>>>>
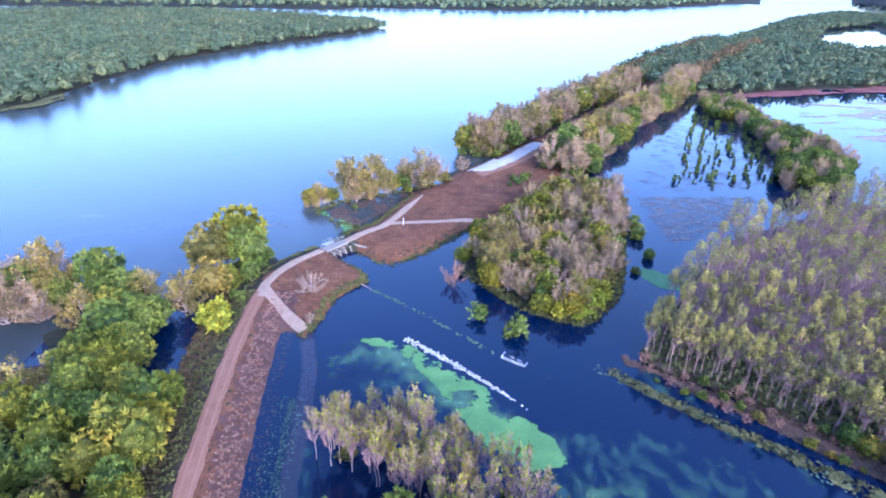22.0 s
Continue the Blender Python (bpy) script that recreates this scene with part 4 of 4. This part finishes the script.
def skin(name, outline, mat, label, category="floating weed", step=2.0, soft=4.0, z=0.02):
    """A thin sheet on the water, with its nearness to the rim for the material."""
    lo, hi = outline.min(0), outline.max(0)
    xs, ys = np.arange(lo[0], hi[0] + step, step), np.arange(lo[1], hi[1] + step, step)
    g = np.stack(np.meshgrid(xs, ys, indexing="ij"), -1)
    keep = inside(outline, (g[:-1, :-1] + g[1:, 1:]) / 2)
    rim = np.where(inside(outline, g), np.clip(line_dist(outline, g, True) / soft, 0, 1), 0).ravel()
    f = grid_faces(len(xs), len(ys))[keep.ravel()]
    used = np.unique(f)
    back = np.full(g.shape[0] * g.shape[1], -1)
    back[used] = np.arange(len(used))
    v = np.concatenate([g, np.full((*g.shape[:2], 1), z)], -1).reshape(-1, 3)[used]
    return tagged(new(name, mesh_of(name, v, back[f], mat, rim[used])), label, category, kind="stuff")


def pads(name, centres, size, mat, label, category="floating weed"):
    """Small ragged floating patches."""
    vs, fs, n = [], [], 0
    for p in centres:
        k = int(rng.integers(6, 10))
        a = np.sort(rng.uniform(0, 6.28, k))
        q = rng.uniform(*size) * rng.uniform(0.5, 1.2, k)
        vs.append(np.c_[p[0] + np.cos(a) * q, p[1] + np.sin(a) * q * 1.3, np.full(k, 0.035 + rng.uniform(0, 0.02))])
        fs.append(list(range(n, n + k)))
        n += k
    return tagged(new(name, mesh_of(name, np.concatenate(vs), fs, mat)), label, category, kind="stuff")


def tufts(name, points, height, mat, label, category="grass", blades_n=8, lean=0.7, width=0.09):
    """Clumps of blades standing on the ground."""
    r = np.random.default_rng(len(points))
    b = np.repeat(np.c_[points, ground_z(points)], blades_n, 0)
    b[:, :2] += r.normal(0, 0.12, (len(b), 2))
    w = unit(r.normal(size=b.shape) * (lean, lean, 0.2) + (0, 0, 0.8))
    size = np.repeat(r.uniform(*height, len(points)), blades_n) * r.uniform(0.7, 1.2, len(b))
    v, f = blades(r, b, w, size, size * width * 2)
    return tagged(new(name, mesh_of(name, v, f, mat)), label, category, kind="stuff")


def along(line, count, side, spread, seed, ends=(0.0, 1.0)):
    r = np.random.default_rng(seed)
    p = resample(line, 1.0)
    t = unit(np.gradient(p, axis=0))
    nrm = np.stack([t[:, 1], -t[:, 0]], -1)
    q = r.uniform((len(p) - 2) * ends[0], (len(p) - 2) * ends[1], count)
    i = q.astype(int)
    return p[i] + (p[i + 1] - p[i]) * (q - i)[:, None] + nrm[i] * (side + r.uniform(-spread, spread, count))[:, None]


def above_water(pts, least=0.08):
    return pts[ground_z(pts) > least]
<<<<
Task description
Skipping the pictures, transcribe each line above exactly as it appears.

Solution
22.0 s
Continue the Blender Python (bpy) script that recreates this scene with part 4 of 4. This part finishes the script.
def skin(name, outline, mat, label, category="floating weed", step=2.0, soft=4.0, z=0.02):
    """A thin sheet on the water, with its nearness to the rim for the material."""
    lo, hi = outline.min(0), outline.max(0)
    xs, ys = np.arange(lo[0], hi[0] + step, step), np.arange(lo[1], hi[1] + step, step)
    g = np.stack(np.meshgrid(xs, ys, indexing="ij"), -1)
    keep = inside(outline, (g[:-1, :-1] + g[1:, 1:]) / 2)
    rim = np.where(inside(outline, g), np.clip(line_dist(outline, g, True) / soft, 0, 1), 0).ravel()
    f = grid_faces(len(xs), len(ys))[keep.ravel()]
    used = np.unique(f)
    back = np.full(g.shape[0] * g.shape[1], -1)
    back[used] = np.arange(len(used))
    v = np.concatenate([g, np.full((*g.shape[:2], 1), z)], -1).reshape(-1, 3)[used]
    return tagged(new(name, mesh_of(name, v, back[f], mat, rim[used])), label, category, kind="stuff")


def pads(name, centres, size, mat, label, category="floating weed"):
    """Small ragged floating patches."""
    vs, fs, n = [], [], 0
    for p in centres:
        k = int(rng.integers(6, 10))
        a = np.sort(rng.uniform(0, 6.28, k))
        q = rng.uniform(*size) * rng.uniform(0.5, 1.2, k)
        vs.append(np.c_[p[0] + np.cos(a) * q, p[1] + np.sin(a) * q * 1.3, np.full(k, 0.035 + rng.uniform(0, 0.02))])
        fs.append(list(range(n, n + k)))
        n += k
    return tagged(new(name, mesh_of(name, np.concatenate(vs), fs, mat)), label, category, kind="stuff")


def tufts(name, points, height, mat, label, category="grass", blades_n=8, lean=0.7, width=0.09):
    """Clumps of blades standing on the ground."""
    r = np.random.default_rng(len(points))
    b = np.repeat(np.c_[points, ground_z(points)], blades_n, 0)
    b[:, :2] += r.normal(0, 0.12, (len(b), 2))
    w = unit(r.normal(size=b.shape) * (lean, lean, 0.2) + (0, 0, 0.8))
    size = np.repeat(r.uniform(*height, len(points)), blades_n) * r.uniform(0.7, 1.2, len(b))
    v, f = blades(r, b, w, size, size * width * 2)
    return tagged(new(name, mesh_of(name, v, f, mat)), label, category, kind="stuff")


def along(line, count, side, spread, seed, ends=(0.0, 1.0)):
    r = np.random.default_rng(seed)
    p = resample(line, 1.0)
    t = unit(np.gradient(p, axis=0))
    nrm = np.stack([t[:, 1], -t[:, 0]], -1)
    q = r.uniform((len(p) - 2) * ends[0], (len(p) - 2) * ends[1], count)
    i = q.astype(int)
    return p[i] + (p[i + 1] - p[i]) * (q - i)[:, None] + nrm[i] * (side + r.uniform(-spread, spread, count))[:, None]


def above_water(pts, least=0.08):
    return pts[ground_z(pts) > least]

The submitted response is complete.